The task> Will you repeat only the lines beginning at the one that mentions "Continue the Blender" and ending at the one that mentions "return tagged(ob, label, category, group, kind)", both of them included, exactly?

-- -- --

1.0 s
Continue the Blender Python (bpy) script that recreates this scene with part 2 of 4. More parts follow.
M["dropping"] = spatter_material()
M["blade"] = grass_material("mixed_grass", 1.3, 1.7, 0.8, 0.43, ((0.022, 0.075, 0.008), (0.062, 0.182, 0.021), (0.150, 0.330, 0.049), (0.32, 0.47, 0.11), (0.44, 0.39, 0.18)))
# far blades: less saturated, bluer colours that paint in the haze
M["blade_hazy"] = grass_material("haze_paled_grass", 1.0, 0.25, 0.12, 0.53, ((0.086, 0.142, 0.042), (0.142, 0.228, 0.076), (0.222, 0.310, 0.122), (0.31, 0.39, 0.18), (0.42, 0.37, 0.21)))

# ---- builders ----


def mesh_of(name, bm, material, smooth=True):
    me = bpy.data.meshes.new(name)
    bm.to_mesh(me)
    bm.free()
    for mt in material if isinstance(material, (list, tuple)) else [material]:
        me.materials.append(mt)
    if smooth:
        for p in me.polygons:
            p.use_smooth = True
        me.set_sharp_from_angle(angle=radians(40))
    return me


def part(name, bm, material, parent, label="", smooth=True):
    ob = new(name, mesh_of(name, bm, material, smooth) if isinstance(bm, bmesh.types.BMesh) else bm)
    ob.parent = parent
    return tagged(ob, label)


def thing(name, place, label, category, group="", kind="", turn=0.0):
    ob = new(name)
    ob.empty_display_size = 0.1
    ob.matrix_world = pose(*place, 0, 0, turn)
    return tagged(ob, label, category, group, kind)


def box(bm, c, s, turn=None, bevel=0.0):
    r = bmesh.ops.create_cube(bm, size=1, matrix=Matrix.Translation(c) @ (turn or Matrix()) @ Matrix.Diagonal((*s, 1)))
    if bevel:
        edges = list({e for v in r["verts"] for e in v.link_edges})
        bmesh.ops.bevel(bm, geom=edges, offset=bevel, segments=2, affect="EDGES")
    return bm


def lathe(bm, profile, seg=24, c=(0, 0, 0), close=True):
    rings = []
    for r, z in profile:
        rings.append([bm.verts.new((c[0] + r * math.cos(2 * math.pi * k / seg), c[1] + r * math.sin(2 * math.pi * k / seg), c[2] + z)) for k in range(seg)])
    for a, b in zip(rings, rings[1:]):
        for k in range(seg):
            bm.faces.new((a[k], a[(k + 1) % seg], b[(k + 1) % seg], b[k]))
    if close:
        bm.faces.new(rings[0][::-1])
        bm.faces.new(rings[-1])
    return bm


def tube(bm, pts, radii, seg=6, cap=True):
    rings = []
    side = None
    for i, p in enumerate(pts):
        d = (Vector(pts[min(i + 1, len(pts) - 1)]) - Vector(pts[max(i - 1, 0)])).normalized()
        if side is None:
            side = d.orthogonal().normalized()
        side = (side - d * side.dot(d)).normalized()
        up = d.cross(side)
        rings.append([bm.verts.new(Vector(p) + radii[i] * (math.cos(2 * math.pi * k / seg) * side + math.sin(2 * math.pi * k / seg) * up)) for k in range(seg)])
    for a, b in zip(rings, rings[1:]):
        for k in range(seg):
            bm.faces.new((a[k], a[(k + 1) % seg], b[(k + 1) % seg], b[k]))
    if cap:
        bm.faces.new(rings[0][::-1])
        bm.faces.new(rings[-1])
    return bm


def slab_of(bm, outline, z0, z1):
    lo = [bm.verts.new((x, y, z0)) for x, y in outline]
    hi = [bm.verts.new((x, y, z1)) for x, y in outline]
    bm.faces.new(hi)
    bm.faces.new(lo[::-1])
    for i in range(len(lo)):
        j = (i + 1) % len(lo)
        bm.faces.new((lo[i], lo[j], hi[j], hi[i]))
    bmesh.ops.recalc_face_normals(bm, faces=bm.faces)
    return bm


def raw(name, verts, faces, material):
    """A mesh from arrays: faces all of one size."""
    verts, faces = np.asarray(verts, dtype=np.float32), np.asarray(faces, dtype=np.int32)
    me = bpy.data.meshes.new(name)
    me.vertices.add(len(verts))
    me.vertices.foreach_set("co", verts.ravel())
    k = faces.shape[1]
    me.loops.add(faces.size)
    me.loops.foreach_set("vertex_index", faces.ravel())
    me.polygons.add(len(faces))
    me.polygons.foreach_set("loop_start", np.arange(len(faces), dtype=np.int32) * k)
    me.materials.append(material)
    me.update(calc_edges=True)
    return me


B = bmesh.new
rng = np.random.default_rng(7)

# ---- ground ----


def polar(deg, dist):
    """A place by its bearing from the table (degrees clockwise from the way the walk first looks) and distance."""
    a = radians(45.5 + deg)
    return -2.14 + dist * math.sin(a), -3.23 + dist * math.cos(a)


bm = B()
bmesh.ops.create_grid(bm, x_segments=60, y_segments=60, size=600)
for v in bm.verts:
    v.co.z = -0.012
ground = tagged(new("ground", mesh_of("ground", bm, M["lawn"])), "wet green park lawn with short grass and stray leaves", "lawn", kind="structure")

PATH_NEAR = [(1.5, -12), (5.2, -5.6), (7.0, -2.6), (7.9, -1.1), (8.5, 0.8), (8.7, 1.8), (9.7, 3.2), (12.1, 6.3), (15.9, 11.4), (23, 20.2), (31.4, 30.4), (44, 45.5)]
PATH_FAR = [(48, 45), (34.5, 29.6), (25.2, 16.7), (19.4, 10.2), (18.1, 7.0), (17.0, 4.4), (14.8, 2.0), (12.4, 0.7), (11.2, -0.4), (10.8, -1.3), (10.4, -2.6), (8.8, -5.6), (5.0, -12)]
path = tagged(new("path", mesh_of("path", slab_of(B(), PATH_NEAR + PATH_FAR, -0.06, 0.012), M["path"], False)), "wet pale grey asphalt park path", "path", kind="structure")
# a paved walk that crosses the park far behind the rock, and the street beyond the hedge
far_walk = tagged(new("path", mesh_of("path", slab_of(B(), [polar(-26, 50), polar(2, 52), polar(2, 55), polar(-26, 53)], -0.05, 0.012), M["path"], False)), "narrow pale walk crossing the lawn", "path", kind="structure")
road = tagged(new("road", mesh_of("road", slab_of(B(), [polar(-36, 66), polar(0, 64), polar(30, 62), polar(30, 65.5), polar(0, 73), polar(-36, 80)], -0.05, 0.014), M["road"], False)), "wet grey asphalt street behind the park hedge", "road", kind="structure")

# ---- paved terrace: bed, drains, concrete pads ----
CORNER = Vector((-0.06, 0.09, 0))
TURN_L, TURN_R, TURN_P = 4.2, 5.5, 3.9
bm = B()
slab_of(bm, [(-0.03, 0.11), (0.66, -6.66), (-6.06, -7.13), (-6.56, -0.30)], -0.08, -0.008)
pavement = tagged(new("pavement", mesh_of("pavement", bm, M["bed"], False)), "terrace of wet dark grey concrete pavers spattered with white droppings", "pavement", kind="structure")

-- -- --

Exercise response>
Continue the Blender Python (bpy) script that recreates this scene with part 2 of 4. More parts follow.
M["dropping"] = spatter_material()
M["blade"] = grass_material("mixed_grass", 1.3, 1.7, 0.8, 0.43, ((0.022, 0.075, 0.008), (0.062, 0.182, 0.021), (0.150, 0.330, 0.049), (0.32, 0.47, 0.11), (0.44, 0.39, 0.18)))
# far blades: less saturated, bluer colours that paint in the haze
M["blade_hazy"] = grass_material("haze_paled_grass", 1.0, 0.25, 0.12, 0.53, ((0.086, 0.142, 0.042), (0.142, 0.228, 0.076), (0.222, 0.310, 0.122), (0.31, 0.39, 0.18), (0.42, 0.37, 0.21)))

# ---- builders ----


def mesh_of(name, bm, material, smooth=True):
    me = bpy.data.meshes.new(name)
    bm.to_mesh(me)
    bm.free()
    for mt in material if isinstance(material, (list, tuple)) else [material]:
        me.materials.append(mt)
    if smooth:
        for p in me.polygons:
            p.use_smooth = True
        me.set_sharp_from_angle(angle=radians(40))
    return me


def part(name, bm, material, parent, label="", smooth=True):
    ob = new(name, mesh_of(name, bm, material, smooth) if isinstance(bm, bmesh.types.BMesh) else bm)
    ob.parent = parent
    return tagged(ob, label)


def thing(name, place, label, category, group="", kind="", turn=0.0):
    ob = new(name)
    ob.empty_display_size = 0.1
    ob.matrix_world = pose(*place, 0, 0, turn)
    return tagged(ob, label, category, group, kind)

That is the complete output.